De Geest van God en de geest van de wereld
Onderzoek of iemand bij God hoort
1Lieve vrienden, geloof niet zomaar iedereen. Onderzoek eerst of iemand door de Geest van God geleid wordt. Want er zijn veel valse profeten in de wereld.
2Hoe weet je of iemand echt door de Geest van God geleid wordt? Iedereen die gelooft dat Jezus Christus als mens op deze aarde gekomen is, die hoort bij God. 3Maar mensen die dat ontkennen, horen niet bij God. Zij worden geleid door een kwade geest, die hoort bij de vijand van Christus. Jullie hebben gehoord dat de vijand van Christus in de wereld zal komen. Maar jullie moeten weten dat hij er nu al is.
De valse profeten horen bij de wereld
4Vrienden, jullie horen bij God. Jullie hebben de valse profeten overwonnen dankzij Gods Geest, die in jullie is. Want de Geest die in jullie is, is machtiger dan de kwade geest die in de slechte mensen van deze wereld is.
5De valse profeten horen bij de wereld. Zij zeggen dingen die de mensen van deze wereld graag willen horen. Daarom luisteren de mensen graag naar hen. 6Maar wij horen bij God. Iedereen die God kent, luistert naar ons. Wie niet bij God hoort, luistert niet naar ons. Zo kunnen we zien of iemand de Geest van de waarheid in zich heeft, of de geest van de leugen.
De liefde komt van God
God is liefde
7Lieve vrienden, wij moeten elkaar liefhebben. Want de liefde komt van God. Iedereen die liefheeft, is een kind van God en kent God. 8Wie niet liefheeft, kent God niet, want God is liefde.
9God heeft zijn liefde aan ons laten zien door zijn enige Zoon naar de wereld te sturen. Dankzij zijn Zoon krijgen wij het eeuwige leven.
10De liefde komt van God. God had ons al lief voordat wij hem liefhadden. Omdat God ons liefhad, heeft hij zijn Zoon naar de wereld gestuurd. Door zijn Zoon worden onze zonden vergeven.

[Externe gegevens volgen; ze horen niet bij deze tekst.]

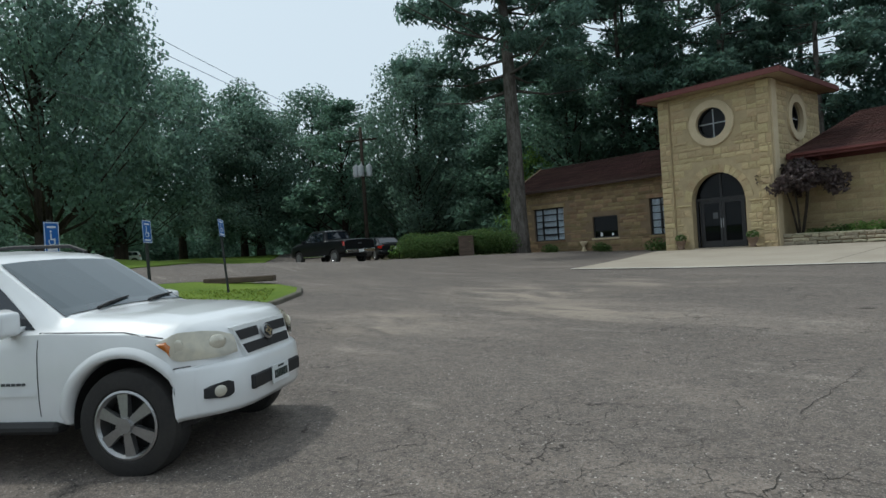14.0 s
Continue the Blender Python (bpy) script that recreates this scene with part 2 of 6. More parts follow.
M = dict(
    asphalt=asphalt_mat(),
    grass=mat("grass", (0.155, 0.215, 0.035), 0.9, alt=(0.09, 0.145, 0.022), scale=0.6, fine=25, amount=0.6, bump=0.8, depth=0.05, spec=0.1),
    earth=mat("earth", (0.11, 0.09, 0.06), 0.95, alt=(0.06, 0.06, 0.03), scale=0.5, fine=12, bump=0.6, depth=0.04, spec=0.1),
    concrete=mat("concrete", (0.40, 0.352, 0.282), 0.85, alt=(0.30, 0.258, 0.205), scale=0.5, fine=22, amount=0.45, bump=0.25),
    crack=mat("crack_fill", (0.040, 0.036, 0.032), 0.95, alt=(0.085, 0.075, 0.066), scale=9, fine=60, amount=0.6, spec=0.1),
    kerb=mat("kerb_concrete", (0.16, 0.145, 0.12), 0.9, alt=(0.07, 0.07, 0.045), scale=2, fine=20, bump=0.5),
    paint=mat("line_paint", (0.62, 0.60, 0.55), 0.8, alt=(0.26, 0.24, 0.21), scale=3.5, fine=30, amount=0.7),
    edge_paint=mat("edge_line_paint", (0.74, 0.72, 0.67), 0.8, alt=(0.52, 0.49, 0.44), scale=2.5, fine=26, amount=0.5),
    stone=mat("limestone", (0.48, 0.405, 0.242), 0.9, alt=(0.36, 0.275, 0.155), scale=2.5, fine=18, amount=0.55, bump=0.8, depth=0.025, rand=0.15, spec=0.2),
    stone_trim=mat("smooth_limestone", (0.56, 0.475, 0.325), 0.85, alt=(0.43, 0.35, 0.23), scale=2, fine=24, amount=0.4, bump=0.3, spec=0.2, rand=0.06),
    brown_stone=mat("brown_sandstone", (0.29, 0.228, 0.135), 0.92, alt=(0.19, 0.125, 0.065), scale=2.2, fine=22, amount=0.55, bump=0.7, depth=0.02, rand=0.28, spec=0.2),
    planter_stone=mat("grey_fieldstone", (0.42, 0.38, 0.28), 0.9, alt=(0.22, 0.20, 0.14), scale=4, fine=30, amount=0.55, bump=0.7, depth=0.02, rand=0.28, spec=0.2),
    mortar=mat("mortar", (0.42, 0.34, 0.205), 0.95, scale=3, fine=40, amount=0.4),
    dark_mortar=mat("dark_mortar", (0.22, 0.16, 0.10), 0.95, scale=3, fine=40, amount=0.4),
    shingle=mat("red_shingle", (0.076, 0.040, 0.035), 0.95, alt=(0.048, 0.026, 0.023), scale=1.2, fine=30, amount=0.5, bump=0.4, rand=0.22, spec=0.08),
    red_wood=mat("red_painted_wood", (0.128, 0.037, 0.033), 0.7, alt=(0.09, 0.028, 0.025), scale=1.6, fine=20, amount=0.4),
    eave_wood=mat("dark_brown_eave", (0.062, 0.036, 0.030), 0.8, alt=(0.04, 0.026, 0.022), scale=1.6, fine=20, amount=0.4),
    soffit=mat("cream_soffit", (0.34, 0.27, 0.17), 0.8, alt=(0.24, 0.17, 0.11), scale=2, fine=20, amount=0.4),
    dark_frame=mat("dark_bronze_frame", (0.022, 0.022, 0.024), 0.45, scale=3, amount=0.3, bump=0.05),
    dark_glass=clear_mat("dark_pane", (0.10, 0.12, 0.14), 0.80),
    glass=clear_mat("window_pane", (0.93, 0.96, 0.98), 0.88),
    curtain=mat("white_curtain", (0.84, 0.86, 0.88), 0.9, alt=(0.70, 0.72, 0.75), scale=1.5, fine=8, amount=0.5, stretch=(6, 6, 0.3)),
    # near-black colour stands in for the shade inside the rooms
    room=mat("shade_black_interior", (0.030, 0.028, 0.026), 0.9, scale=1, fine=9),
    bark=mat("bark", (0.165, 0.152, 0.138), 0.95, alt=(0.06, 0.053, 0.046), scale=4, fine=18, amount=0.6, bump=0.9, depth=0.04, stretch=(1.6, 1.6, 0.35), spec=0.1),
    dark_bark=mat("dark_bark", (0.07, 0.056, 0.045), 0.95, alt=(0.03, 0.025, 0.02), scale=4, fine=16, amount=0.6, bump=0.9, depth=0.04, stretch=(1.6, 1.6, 0.35), spec=0.1),
    # oak, deep and pine leaves: bluer, lighter colour stands in for distant haze
    oak_leaf=leaf_mat("oak_leaves", (0.125, 0.198, 0.152), 0.45, 0.62, 1.75),
    deep_leaf=leaf_mat("deep_green_leaves", (0.112, 0.190, 0.138), 0.4, 0.62, 1.75),
    pine_leaf=leaf_mat("pine_needles", (0.108, 0.180, 0.142), 0.4, 0.6, 1.75),
    lime_leaf=leaf_mat("bright_green_leaves", (0.190, 0.325, 0.085), 0.35, 0.5),
    hedge_leaf=leaf_mat("hedge_leaves", (0.105, 0.175, 0.055), 0.4, 0.5),
    plum_leaf=leaf_mat("dusky_plum_leaves", (0.108, 0.084, 0.082), 0.5, 0.4),
    grass_leaf=leaf_mat("grass_blades", (0.185, 0.25, 0.042), 0.3),
    flower=mat("pale_flowers", (0.6, 0.52, 0.45), 0.7, bump=0, rand=0.2),
    terracotta=mat("weathered_urn", (0.20, 0.14, 0.10), 0.85, scale=5, amount=0.5),
    wood=mat("weathered_timber", (0.12, 0.085, 0.062), 0.85, alt=(0.055, 0.04, 0.03), scale=2, fine=18, amount=0.6, bump=0.5, stretch=(1, 1, 6)),
    white_paint=mat("white_car_paint", (0.76, 0.77, 0.77), 0.32, scale=0.8, fine=6, alt=(0.66, 0.67, 0.67), amount=0.25, bump=0.0, coat=0.8),
    silver_paint=mat("silver_car_paint", (0.40, 0.43, 0.46), 0.35, 0.55, scale=0.8, fine=6, alt=(0.33, 0.36, 0.39), amount=0.3, bump=0.0, coat=0.9),
    red_paint=mat("red_car_paint", (0.21, 0.018, 0.016), 0.35, scale=0.8, fine=6, alt=(0.2, 0.016, 0.014), amount=0.3, bump=0.0, coat=0.8),
    black_paint=mat("black_car_paint", (0.005, 0.006, 0.008), 0.3, scale=0.8, fine=6, amount=0.3, bump=0.0, coat=0.12, spec=0.25),
    blue_paint=mat("slate_car_paint", (0.025, 0.03, 0.045), 0.35, scale=0.8, fine=6, amount=0.3, bump=0.0, coat=0.8),
    car_glass=glass_mat("car_glass", (0.010, 0.014, 0.020), 0.02, 0.75),
    # base lightened to blue-grey: a sky reflection put into the colour
    rear_glass=glass_mat("sky_lightened_rear_glass", (0.075, 0.084, 0.098), 0.05, 0.9),
    shield_glass=glass_mat("windscreen_glass", (0.055, 0.075, 0.085), 0.04, 0.85),
    plastic=mat("black_plastic", (0.022, 0.022, 0.023), 0.6, scale=4, fine=40, amount=0.4, bump=0.1),
    wiper_black=mat("wiper_cover", (0.008, 0.008, 0.009), 0.55, bump=0.0, spec=0.2),
    grey_plastic=mat("grey_plastic", (0.075, 0.08, 0.085), 0.6, scale=4, fine=40, amount=0.4, bump=0.1),
    tyre=mat("tyre_rubber", (0.018, 0.017, 0.017), 0.85, alt=(0.03, 0.028, 0.025), scale=5, fine=40, amount=0.5, bump=0.3),
    alloy=mat("alloy_wheel", (0.42, 0.42, 0.42), 0.3, 0.85, alt=(0.30, 0.30, 0.30), scale=4, amount=0.4, bump=0.0),
    alloy_dark=mat("wheel_well_metal", (0.022, 0.022, 0.022), 0.5, 0.6, scale=4, bump=0.0),
    chrome=mat("chrome", (0.75, 0.76, 0.78), 0.12, 1.0, scale=4, amount=0.1, bump=0.0),
    lamp_glass=mat("cloudy_lamp_lens", (0.60, 0.56, 0.44), 0.15, scale=6, fine=20, alt=(0.42, 0.40, 0.34), amount=0.5, bump=0.0, coat=1.0),
    amber=mat("amber_lens", (0.55, 0.16, 0.01), 0.2, bump=0.0, coat=1.0),
    brake_panel=mat("maroon_lens_panel", (0.045, 0.012, 0.012), 0.3, bump=0.0, coat=0.6),
    dark_red=mat("dark_red_lens", (0.075, 0.010, 0.010), 0.2, bump=0.0, coat=1.0),
    lamp_bowl=mat("lamp_reflector", (0.72, 0.68, 0.56), 0.2, 0.3, bump=0.0, coat=1.0),
    red_lens=mat("red_lens", (0.42, 0.02, 0.012), 0.2, bump=0.0, coat=1.0),
    plate_white=mat("white_plate", (0.68, 0.70, 0.70), 0.5, scale=9, amount=0.2, bump=0.0),
    plate_yellow=mat("yellow_green_plate", (0.30, 0.31, 0.13), 0.5, alt=(0.17, 0.22, 0.10), scale=7, amount=0.5, bump=0.0),
    plate_blue=mat("blue_ink", (0.03, 0.09, 0.24), 0.5, scale=9, amount=0.2, bump=0.0),
    ink=mat("dark_ink", (0.02, 0.035, 0.03), 0.6, bump=0.0),
    gold=mat("gold_emblem", (0.48, 0.33, 0.15), 0.35, 0.3, bump=0.0),
    sign_blue=mat("blue_sign_sheet", (0.012, 0.115, 0.40), 0.5, scale=5, amount=0.2, bump=0.0),
    sign_white=mat("white_sign_sheet", (0.72, 0.75, 0.78), 0.5, scale=5, amount=0.2, bump=0.0),
    post=mat("dark_green_post", (0.030, 0.033, 0.032), 0.7, scale=6, amount=0.4),
    steel=mat("galvanised_grey", (0.42, 0.44, 0.46), 0.5, 0.3, scale=4, amount=0.4),
    orange=mat("orange_plastic", (0.80, 0.15, 0.02), 0.5, scale=6, amount=0.3, bump=0.0),
)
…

11Vrienden, omdat God zo veel van ons houdt, moeten ook wij van elkaar houden.
12Niemand heeft God ooit gezien. Maar als we van elkaar houden, blijft God in ons. Dan is zijn liefde in ons volmaakt geworden.
Wie liefheeft, hoort bij God
13Wij horen voor altijd bij God, en God blijft voor altijd in ons. Dat weten we doordat hij de heilige Geest aan ons gegeven heeft.
14De Vader heeft zijn Zoon naar de wereld gestuurd om de mensen te redden. Dat hebben we gezien, en daar willen we over vertellen. 15Iedereen die gelooft dat Jezus de Zoon van God is, hoort voor altijd bij God. En God blijft voor altijd in hem.
16We hebben Gods liefde leren kennen toen we in Christus gingen geloven. Gods liefde is in ons. God is liefde. Iedereen die in liefde leeft, hoort voor altijd bij God. En God blijft voor altijd in hem.
Liefde laat alle angst verdwijnen
17Gods liefde is volmaakt in ons. Daarom kunnen we vol vertrouwen zijn op de dag dat God zal rechtspreken over de wereld. Want ook al leven we nog in deze wereld, toch lijken we al op Jezus Christus.
18Als Gods liefde in ons is, hoeven we niet meer bang te zijn voor zijn oordeel. Volmaakte liefde laat alle angst verdwijnen. Angst betekent dat je bang bent voor Gods straf. Wie daar bang voor is, heeft geen volmaakte liefde in zich.
We moeten van andere gelovigen houden
19Wij leven in liefde omdat God ons eerst heeft liefgehad. 20Stel dat iemand zegt dat hij God liefheeft, maar intussen haat hij een andere gelovige. Dan is hij een leugenaar. Als je niet houdt van gelovigen die je om je heen ziet, dan kun je ook niet houden van God, die je niet ziet.
21Dit is de regel die we van God gekregen hebben: Wie van God houdt, moet ook van andere gelovigen houden.